■ **SUPPLIED INFORMATION**

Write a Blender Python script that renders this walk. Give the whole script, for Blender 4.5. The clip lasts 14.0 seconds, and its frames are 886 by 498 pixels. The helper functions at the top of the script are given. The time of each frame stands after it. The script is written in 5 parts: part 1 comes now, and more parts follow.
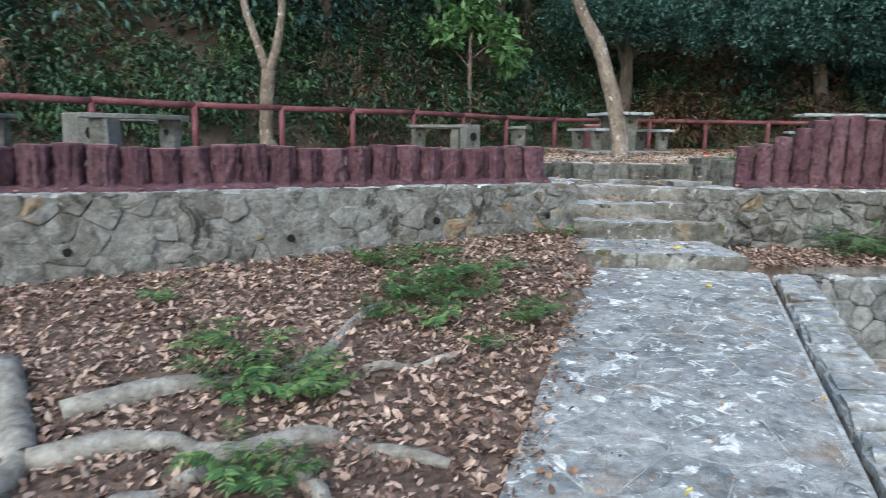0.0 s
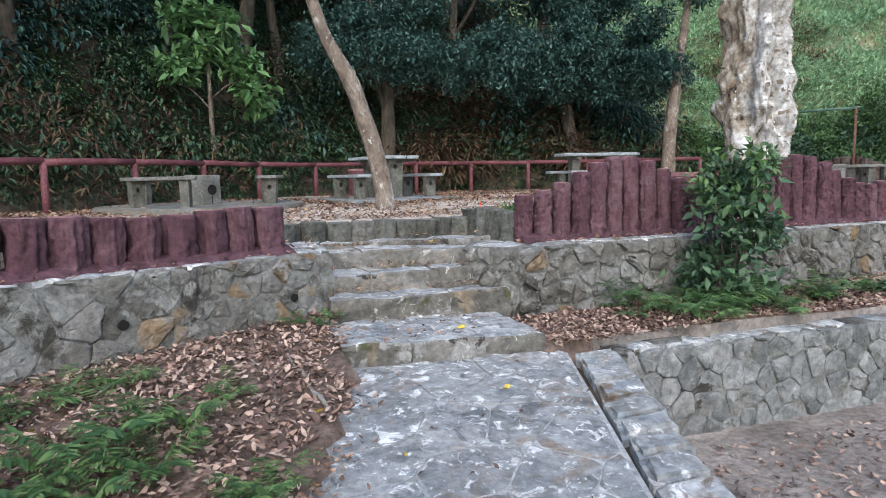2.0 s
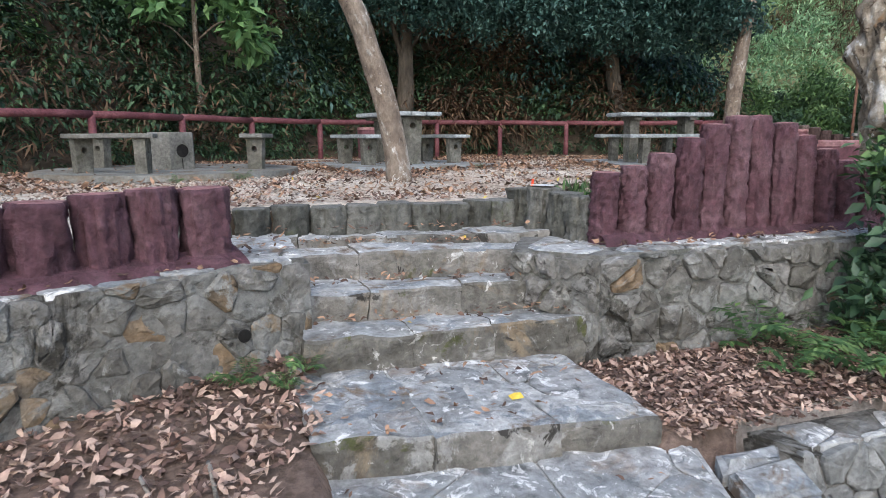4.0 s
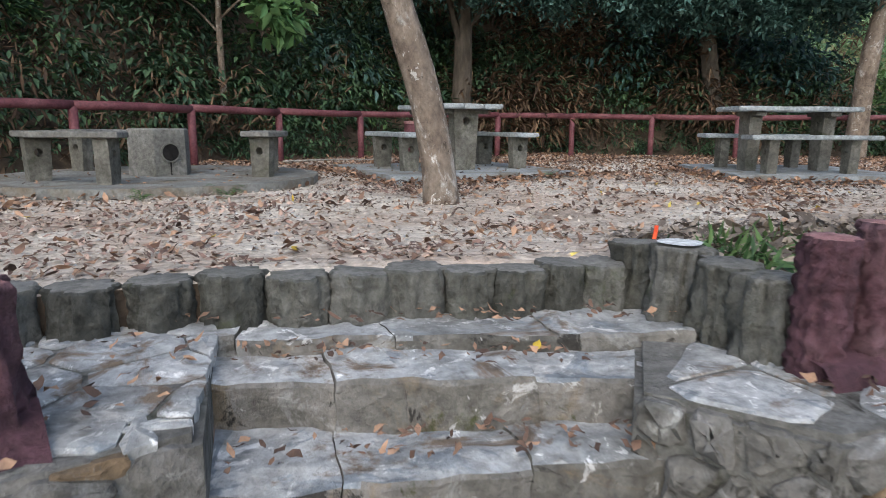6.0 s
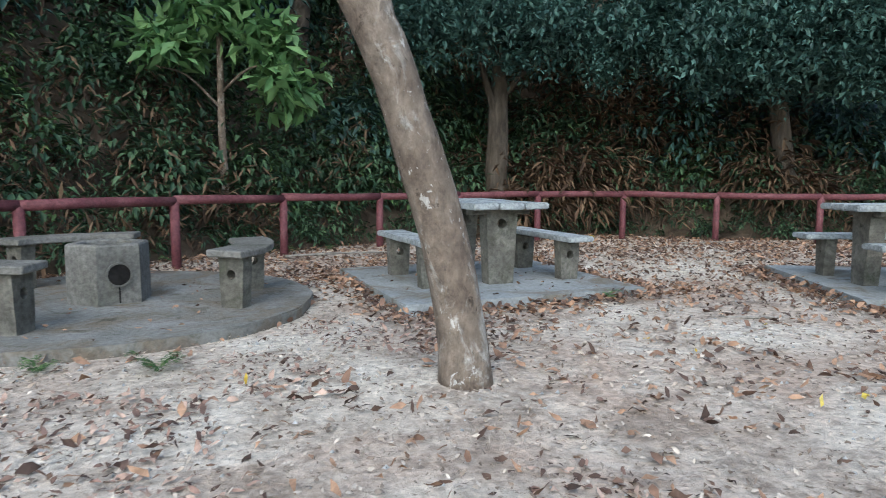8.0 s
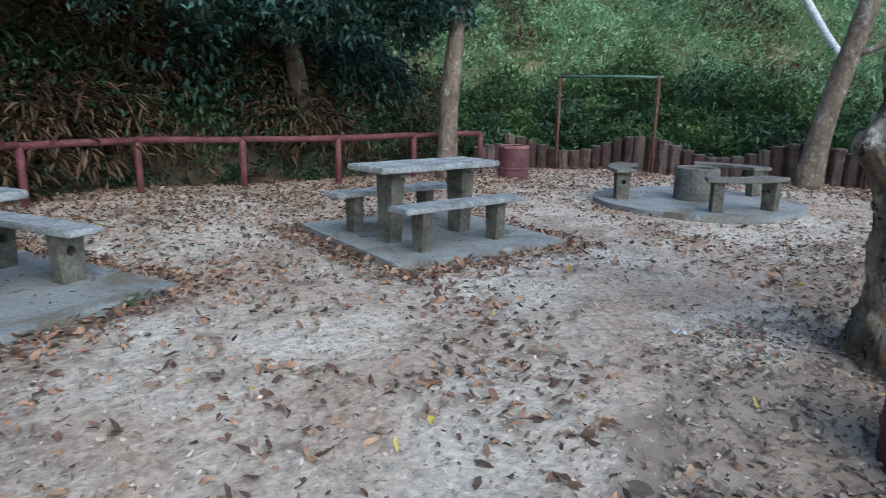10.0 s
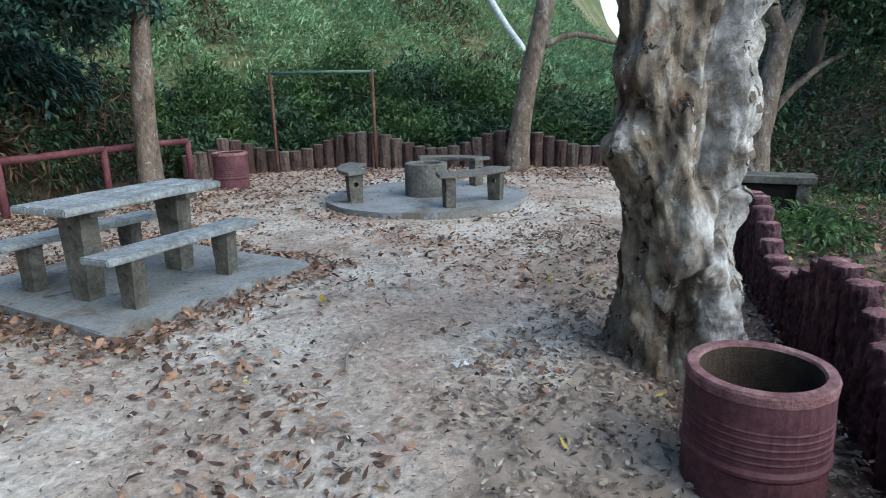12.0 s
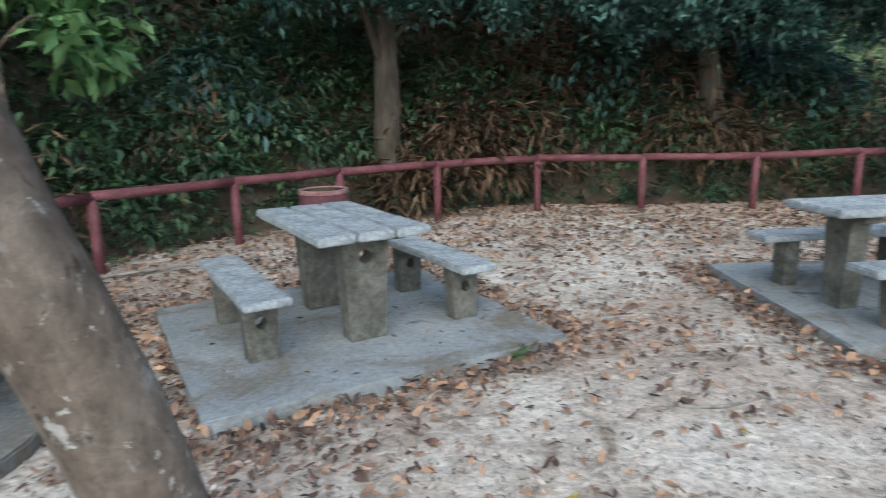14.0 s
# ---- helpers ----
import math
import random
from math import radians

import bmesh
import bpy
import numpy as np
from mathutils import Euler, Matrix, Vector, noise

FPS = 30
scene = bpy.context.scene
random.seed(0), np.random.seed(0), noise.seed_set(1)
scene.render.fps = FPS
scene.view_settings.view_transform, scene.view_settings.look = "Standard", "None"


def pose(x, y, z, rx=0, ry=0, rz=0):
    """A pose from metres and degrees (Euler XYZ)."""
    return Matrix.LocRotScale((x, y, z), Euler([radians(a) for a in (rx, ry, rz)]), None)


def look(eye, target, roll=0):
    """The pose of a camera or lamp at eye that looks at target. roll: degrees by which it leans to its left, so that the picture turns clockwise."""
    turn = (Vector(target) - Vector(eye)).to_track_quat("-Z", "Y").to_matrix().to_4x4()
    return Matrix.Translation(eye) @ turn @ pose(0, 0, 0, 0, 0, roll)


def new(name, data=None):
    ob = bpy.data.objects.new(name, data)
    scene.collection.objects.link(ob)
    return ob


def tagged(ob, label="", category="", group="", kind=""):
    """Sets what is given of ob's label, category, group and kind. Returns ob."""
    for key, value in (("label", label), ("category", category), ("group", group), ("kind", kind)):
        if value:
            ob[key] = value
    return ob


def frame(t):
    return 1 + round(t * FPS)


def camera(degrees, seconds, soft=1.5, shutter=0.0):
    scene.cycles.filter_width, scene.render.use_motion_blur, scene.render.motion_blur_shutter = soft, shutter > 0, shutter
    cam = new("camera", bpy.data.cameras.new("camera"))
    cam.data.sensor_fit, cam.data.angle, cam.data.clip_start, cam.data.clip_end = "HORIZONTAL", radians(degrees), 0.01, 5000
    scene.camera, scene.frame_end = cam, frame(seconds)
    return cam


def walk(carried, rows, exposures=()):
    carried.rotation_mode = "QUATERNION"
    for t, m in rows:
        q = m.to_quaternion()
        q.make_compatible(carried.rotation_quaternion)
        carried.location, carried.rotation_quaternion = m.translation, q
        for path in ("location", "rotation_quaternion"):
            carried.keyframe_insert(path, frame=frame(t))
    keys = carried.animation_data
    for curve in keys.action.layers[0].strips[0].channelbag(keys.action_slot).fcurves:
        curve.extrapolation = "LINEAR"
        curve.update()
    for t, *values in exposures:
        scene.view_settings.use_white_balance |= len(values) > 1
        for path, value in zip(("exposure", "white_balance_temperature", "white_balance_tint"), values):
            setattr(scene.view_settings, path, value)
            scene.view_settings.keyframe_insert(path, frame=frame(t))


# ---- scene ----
cam = camera(68.6, 14.0, soft=0.8, shutter=0.2)


PATH = [
    (0, (0.639, 0.141, 0.326), (0.696, 2.109, -0.021), 0.8),
    (0.5, (0.738, 0.536, 0.352), (1.223, 2.448, 0.026), -0.2),
    (1, (0.863, 0.886, 0.347), (1.627, 2.71, 0.048), -0.9),
    (1.5, (1.039, 1.286, 0.386), (1.765, 3.119, 0.05), -1.9),
    (2, (1.222, 1.766, 0.432), (1.934, 3.621, 0.208), -1.1),
    (4.5, (1.99, 4.204, 0.475), (2.628, 6.065, 0.115), -0.6),
    (5, (2.181, 4.689, 0.528), (2.795, 6.56, 0.182), -1.8),
    (5.5, (2.38, 5.083, 0.537), (3.005, 6.944, 0.152), 0.5),
    (6, (2.481, 5.539, 0.56), (2.964, 7.444, 0.185), 0.4),
    (6.5, (2.572, 6.01, 0.61), (2.982, 7.942, 0.297), -0.9),
    (7, (2.705, 6.466, 0.756), (2.928, 8.447, 0.595), -0.3),
    (9.3, (3.165, 7.688, 1.275), (4.352, 9.245, 0.86), 1.6),
    (9.5, (3.216, 7.786, 1.318), (4.563, 9.206, 0.905), 1.4),
    (10, (3.372, 7.906, 1.393), (4.896, 9.118, 0.938), 0.9),
    (10.5, (3.58, 8.127, 1.432), (5.317, 8.975, 0.918), 0.1),
    (11, (3.684, 8.24, 1.482), (5.533, 8.774, 0.939), -0.3),
    (11.5, (3.897, 8.329, 1.514), (5.785, 8.772, 1.027), -0.7),
    (12, (3.944, 8.363, 1.513), (5.826, 8.838, 1.028), -1.4),
    (12.5, (3.947, 8.439, 1.505), (5.714, 9.273, 1.077), -2.6),
    (13, (3.932, 8.463, 1.509), (5.427, 9.726, 1.097), -3.2),
    (13.5, (3.904, 8.566, 1.505), (5.084, 10.126, 1.086), -1.5),
    (14, (3.773, 8.736, 1.498), (4.376, 10.593, 1.065), -1.4),
]
walk(cam, [(t, look(eye, target, roll)) for t, eye, target, roll in PATH], exposures=[(0, 1.48, 6400, 1), (0.6, 1.48, 6400, 4), (2.5, 1.46, 6500, 8), (5, 1.44, 6600, 9), (6.2, 1.25, 6700, 7), (7, 1.42, 6500, 3), (9, 1.28, 6100, 3), (10.3, 1.06, 6000, 3), (11.3, 1.18, 6150, 2), (13.3, 1.16, 6050, 2), (14, 1.38, 6250, 2)])

# ---------------------------------------------------------------- light
world = bpy.data.worlds.new("sky")
scene.world = world
world.use_nodes = True
wn = world.node_tree.nodes
sky = wn.new("ShaderNodeTexSky")
sky.sky_type = "NISHITA"
sky.sun_disc = False
sky.sun_elevation, sky.sun_rotation = radians(42), radians(200)
sky.air_density, sky.dust_density, sky.ozone_density = 1.0, 1.3, 1.0
wn["Background"].inputs["Strength"].default_value = 0.15
world.node_tree.links.new(sky.outputs[0], wn["Background"].inputs[0])
sun = new("sun", bpy.data.lights.new("sun", "SUN"))
sun.data.energy, sun.data.angle, sun.data.color = 0.75, radians(70), (1.0, 0.965, 0.91)
sun.matrix_world = look((0, 0, 30), (0 + 26 * math.sin(radians(20)), 26 * math.cos(radians(20)), 30 - 24))

# ---------------------------------------------------------------- materials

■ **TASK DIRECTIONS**
Every line above should be returned exactly; the pictures stay out.

■ **FULL RESPONSE**
Write a Blender Python script that renders this walk. Give the whole script, for Blender 4.5. The clip lasts 14.0 seconds, and its frames are 886 by 498 pixels. The helper functions at the top of the script are given. The time of each frame stands after it. The script is written in 5 parts: part 1 comes now, and more parts follow.
0.0 s
2.0 s
4.0 s
6.0 s
8.0 s
10.0 s
12.0 s
14.0 s
# ---- helpers ----
import math
import random
from math import radians

import bmesh
import bpy
import numpy as np
from mathutils import Euler, Matrix, Vector, noise

FPS = 30
scene = bpy.context.scene
random.seed(0), np.random.seed(0), noise.seed_set(1)
scene.render.fps = FPS
scene.view_settings.view_transform, scene.view_settings.look = "Standard", "None"


def pose(x, y, z, rx=0, ry=0, rz=0):
    """A pose from metres and degrees (Euler XYZ)."""
    return Matrix.LocRotScale((x, y, z), Euler([radians(a) for a in (rx, ry, rz)]), None)


def look(eye, target, roll=0):
    """The pose of a camera or lamp at eye that looks at target. roll: degrees by which it leans to its left, so that the picture turns clockwise."""
    turn = (Vector(target) - Vector(eye)).to_track_quat("-Z", "Y").to_matrix().to_4x4()
    return Matrix.Translation(eye) @ turn @ pose(0, 0, 0, 0, 0, roll)


def new(name, data=None):
    ob = bpy.data.objects.new(name, data)
    scene.collection.objects.link(ob)
    return ob


def tagged(ob, label="", category="", group="", kind=""):
    """Sets what is given of ob's label, category, group and kind. Returns ob."""
    for key, value in (("label", label), ("category", category), ("group", group), ("kind", kind)):
        if value:
            ob[key] = value
    return ob


def frame(t):
    return 1 + round(t * FPS)


def camera(degrees, seconds, soft=1.5, shutter=0.0):
    scene.cycles.filter_width, scene.render.use_motion_blur, scene.render.motion_blur_shutter = soft, shutter > 0, shutter
    cam = new("camera", bpy.data.cameras.new("camera"))
    cam.data.sensor_fit, cam.data.angle, cam.data.clip_start, cam.data.clip_end = "HORIZONTAL", radians(degrees), 0.01, 5000
    scene.camera, scene.frame_end = cam, frame(seconds)
    return cam


def walk(carried, rows, exposures=()):
    carried.rotation_mode = "QUATERNION"
    for t, m in rows:
        q = m.to_quaternion()
        q.make_compatible(carried.rotation_quaternion)
        carried.location, carried.rotation_quaternion = m.translation, q
        for path in ("location", "rotation_quaternion"):
            carried.keyframe_insert(path, frame=frame(t))
    keys = carried.animation_data
    for curve in keys.action.layers[0].strips[0].channelbag(keys.action_slot).fcurves:
        curve.extrapolation = "LINEAR"
        curve.update()
    for t, *values in exposures:
        scene.view_settings.use_white_balance |= len(values) > 1
        for path, value in zip(("exposure", "white_balance_temperature", "white_balance_tint"), values):
            setattr(scene.view_settings, path, value)
            scene.view_settings.keyframe_insert(path, frame=frame(t))


# ---- scene ----
cam = camera(68.6, 14.0, soft=0.8, shutter=0.2)


PATH = [
    (0, (0.639, 0.141, 0.326), (0.696, 2.109, -0.021), 0.8),
    (0.5, (0.738, 0.536, 0.352), (1.223, 2.448, 0.026), -0.2),
    (1, (0.863, 0.886, 0.347), (1.627, 2.71, 0.048), -0.9),
    (1.5, (1.039, 1.286, 0.386), (1.765, 3.119, 0.05), -1.9),
    (2, (1.222, 1.766, 0.432), (1.934, 3.621, 0.208), -1.1),
    (4.5, (1.99, 4.204, 0.475), (2.628, 6.065, 0.115), -0.6),
    (5, (2.181, 4.689, 0.528), (2.795, 6.56, 0.182), -1.8),
    (5.5, (2.38, 5.083, 0.537), (3.005, 6.944, 0.152), 0.5),
    (6, (2.481, 5.539, 0.56), (2.964, 7.444, 0.185), 0.4),
    (6.5, (2.572, 6.01, 0.61), (2.982, 7.942, 0.297), -0.9),
    (7, (2.705, 6.466, 0.756), (2.928, 8.447, 0.595), -0.3),
    (9.3, (3.165, 7.688, 1.275), (4.352, 9.245, 0.86), 1.6),
    (9.5, (3.216, 7.786, 1.318), (4.563, 9.206, 0.905), 1.4),
    (10, (3.372, 7.906, 1.393), (4.896, 9.118, 0.938), 0.9),
    (10.5, (3.58, 8.127, 1.432), (5.317, 8.975, 0.918), 0.1),
    (11, (3.684, 8.24, 1.482), (5.533, 8.774, 0.939), -0.3),
    (11.5, (3.897, 8.329, 1.514), (5.785, 8.772, 1.027), -0.7),
    (12, (3.944, 8.363, 1.513), (5.826, 8.838, 1.028), -1.4),
    (12.5, (3.947, 8.439, 1.505), (5.714, 9.273, 1.077), -2.6),
    (13, (3.932, 8.463, 1.509), (5.427, 9.726, 1.097), -3.2),
    (13.5, (3.904, 8.566, 1.505), (5.084, 10.126, 1.086), -1.5),
    (14, (3.773, 8.736, 1.498), (4.376, 10.593, 1.065), -1.4),
]
walk(cam, [(t, look(eye, target, roll)) for t, eye, target, roll in PATH], exposures=[(0, 1.48, 6400, 1), (0.6, 1.48, 6400, 4), (2.5, 1.46, 6500, 8), (5, 1.44, 6600, 9), (6.2, 1.25, 6700, 7), (7, 1.42, 6500, 3), (9, 1.28, 6100, 3), (10.3, 1.06, 6000, 3), (11.3, 1.18, 6150, 2), (13.3, 1.16, 6050, 2), (14, 1.38, 6250, 2)])

# ---------------------------------------------------------------- light
world = bpy.data.worlds.new("sky")
scene.world = world
world.use_nodes = True
wn = world.node_tree.nodes
sky = wn.new("ShaderNodeTexSky")
sky.sky_type = "NISHITA"
sky.sun_disc = False
sky.sun_elevation, sky.sun_rotation = radians(42), radians(200)
sky.air_density, sky.dust_density, sky.ozone_density = 1.0, 1.3, 1.0
wn["Background"].inputs["Strength"].default_value = 0.15
world.node_tree.links.new(sky.outputs[0], wn["Background"].inputs[0])
sun = new("sun", bpy.data.lights.new("sun", "SUN"))
sun.data.energy, sun.data.angle, sun.data.color = 0.75, radians(70), (1.0, 0.965, 0.91)
sun.matrix_world = look((0, 0, 30), (0 + 26 * math.sin(radians(20)), 26 * math.cos(radians(20)), 30 - 24))

# ---------------------------------------------------------------- materials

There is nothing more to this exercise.